Citing the FY21 March quarter GDP data, Subramanian said gross fixed capital formation (GFCF) which represents investment demand in the economy rose nearly 30% and as a result the ratio of GFCF to GDP hit 34.3% - the highest in last 26 quarters, though a lot of it was government capex.

“The two key spillover effects that manifested (because of spurt in GFCF) was one, consumption after having declined three quarters because of both the pandemic induced restrictions and pandemic induced risk aversion, grew by 2.7% in the fourth quarter. Secondly, contact sensitive sectors which were affected across the world because of the pandemic and declined in high double digits in the previous three quarters declined by only 2.3% in the fourth quarter. This is quite important to illustrate the linkages that are there at the macro- economic level from investment to consumption and service sector activities as well," he said while speaking at a webinar organised by ISID and UNCTAD.

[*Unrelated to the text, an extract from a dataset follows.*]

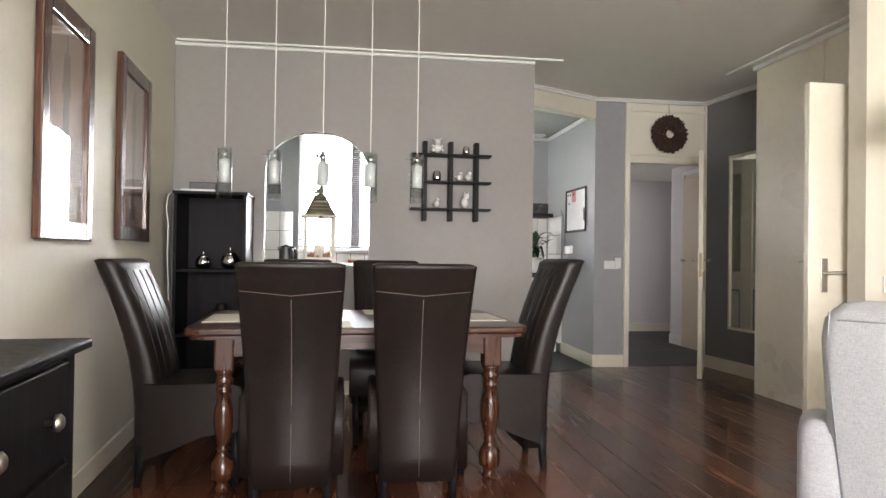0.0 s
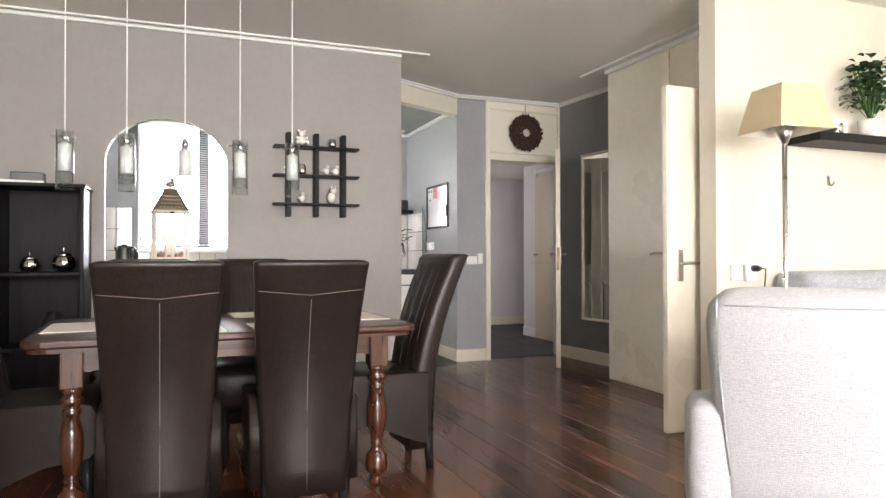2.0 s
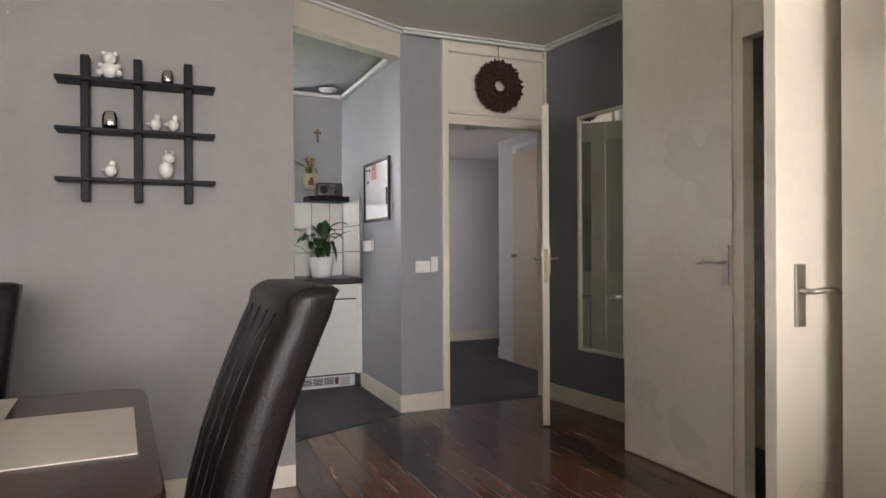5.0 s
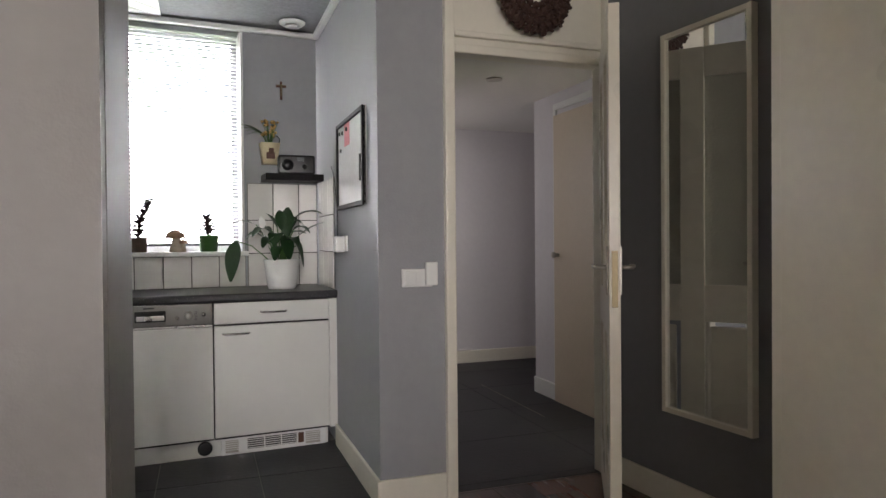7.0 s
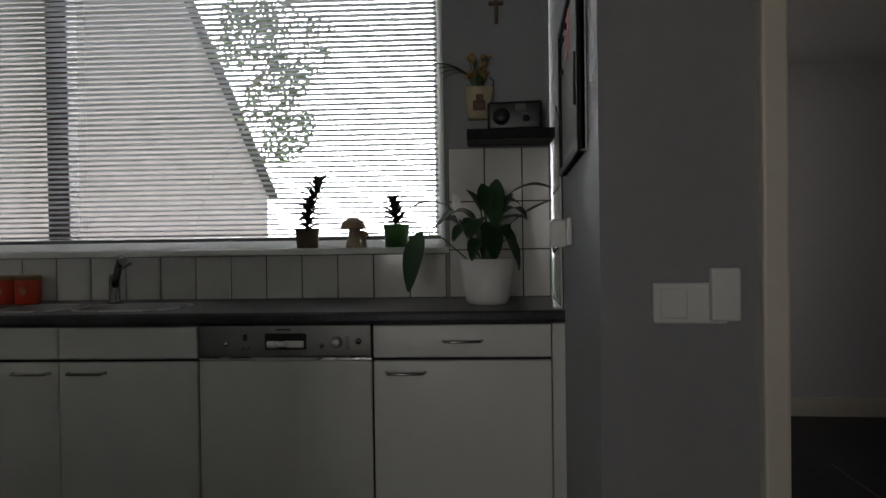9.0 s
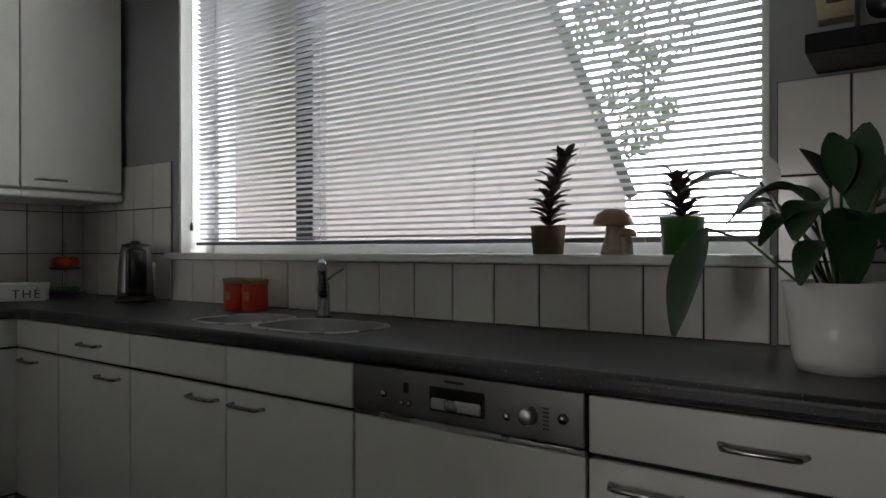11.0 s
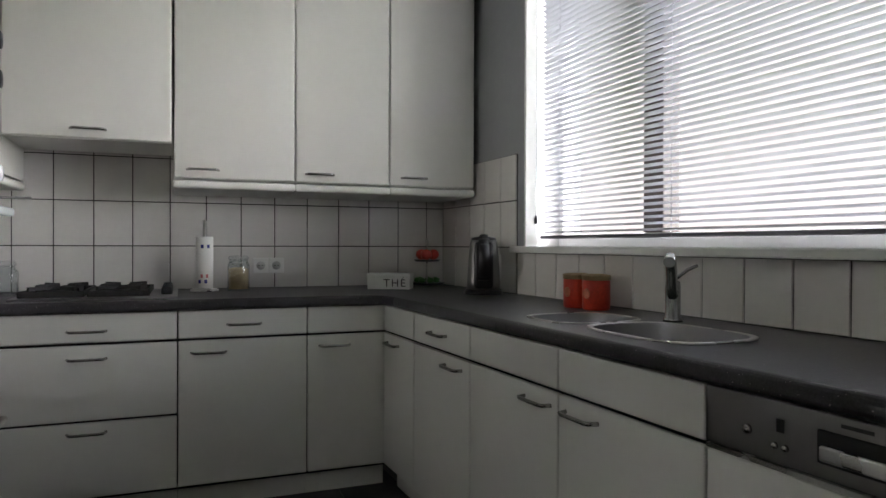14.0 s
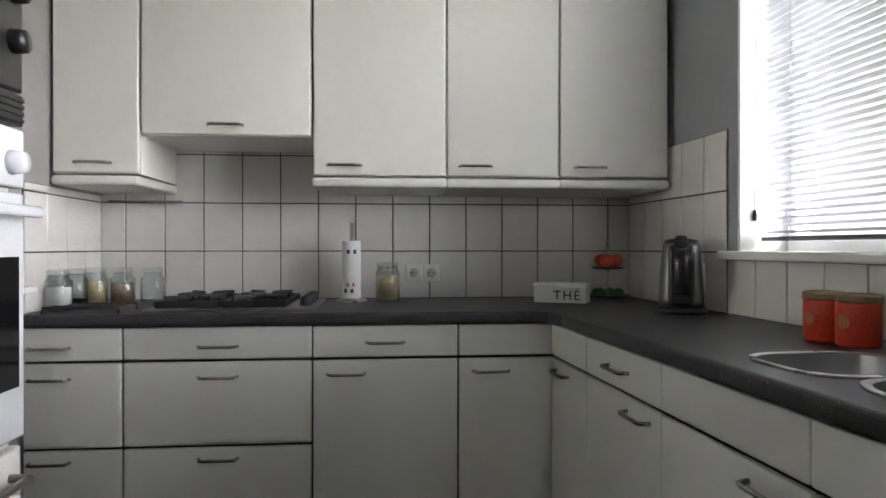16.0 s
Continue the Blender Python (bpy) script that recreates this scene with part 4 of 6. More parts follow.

Rating agency S&P Global Ratings on Tuesday said it believes willingness to invest will stay strong across Asian markets although it may be delayed due to fresh covid waves in some countries, particularly India. “Struck by covid variants and lack of vaccines, consumption recovery in India and Indonesia will likely delay further into 2023, while sales in China, Japan, Australia, and Korea have largely normalized," it added.

Finance minister Nirmala Sitharaman on Monday announced a relief package targeting healthcare, tourism, exports and job creation to support the economy that is struggling to recover from the pandemic’s second wave. The central government will foot 15,000 crore under a 23,220 crore credit guarantee scheme to strengthen public health infrastructure and human resources. This will focus on short-term emergency preparedness with special emphasis on children and paediatric care.